Andy Burnham isn’t going to enjoy this any more than the rest of us. He loves to be loved, but when voters discover he hasn’t got an actual plan, the hate will flow. Starmer was able to hunker down in his office and plough on with the paperwork, convincing himself he was doing a great job. By contrast, Burnham will be traumatised by the tsunami of frustration heading his way.

The UK economy is on the brink of meltdown. But every idea Burnham and his backers have will only make it worse. He wants to nationalise more, tax more and spend more. But this will only accelerate the disastrous policies of the last 20 years, which have left 53.3% of households taking more out of the welfare state than they pay in. That disastrous ratio will only increase as the population ages, and young people fail to find jobs. It is quite literally unsustainable.

Burnham seems likely to fire Chancellor Rachel Reeves, but she’ll leave him a nasty parting gift. She borrowed another £23.3billion in May, far exceeding forecasts of £17.7billion. Labour is on course to borrow £140billion in total this year. The UK already pays the highest rate of debt interest in the world, and this will increase once our debt burden exceeds £3 trillion, as it soon will. If Burnham feels obliged to appoint mad Ed Miliband as Chancellor, it’s game over.

Burnham’s ‘King of the North’ schtick may have tickled voters in Manchester and Makerfield, but it’s going to wear pretty thin in the rest of the country. Most Britons don’t live in the North and don’t have much time for regional self-mythologising. They just want to pay the bills and crack on. Burnham pleased 24,000 Brits in Makerfield. He’ll find the remaining 70 million much harder to convince. Especially if he caves to left-wing demands to rip up the manifesto and hike income tax and VAT.

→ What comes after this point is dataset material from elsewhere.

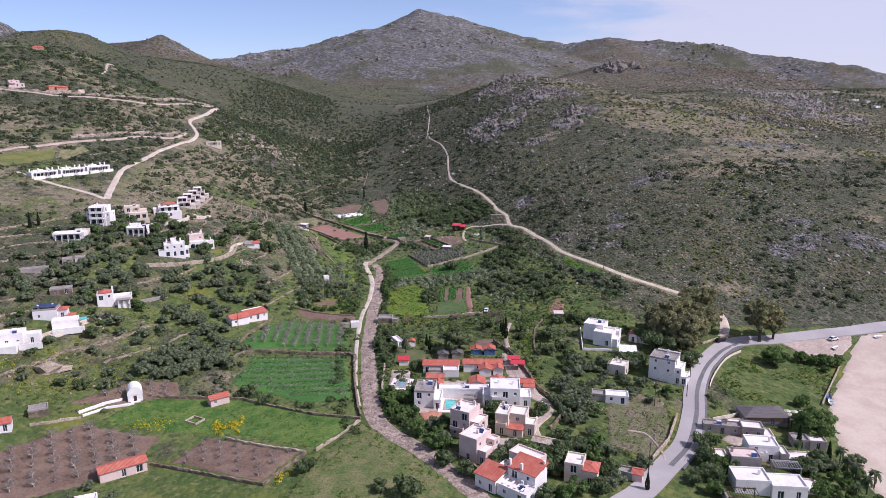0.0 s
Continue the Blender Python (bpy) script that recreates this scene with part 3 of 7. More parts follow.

Burnham’s popularity is already cratering; his rating has fallen from +9 to -11 in just weeks. It will slide further and faster the closer he gets to No 10. It’s inevitable. Burnham needs to make tough decisions to cut spending and get the economy growing, but he’ll be pushed from pillar to post, grinning inanely, as hard-left ideologues like Ed Miliband, Angela Rayner and Louise Haigh run rings round him.

Almost nobody in Labour has run a business or worked in a world beyond activist politics. They haven’t got a clue how to turn things around, and the bond market is terrified of their economic illiteracy. We’re heading further down the road to decline, and at an ever faster speed. Soon we may hanker for Keir Starmer‘s stubborn ineptitude. We might even think things were better under the hapless Rachel Reeves. That’s how bad it could get.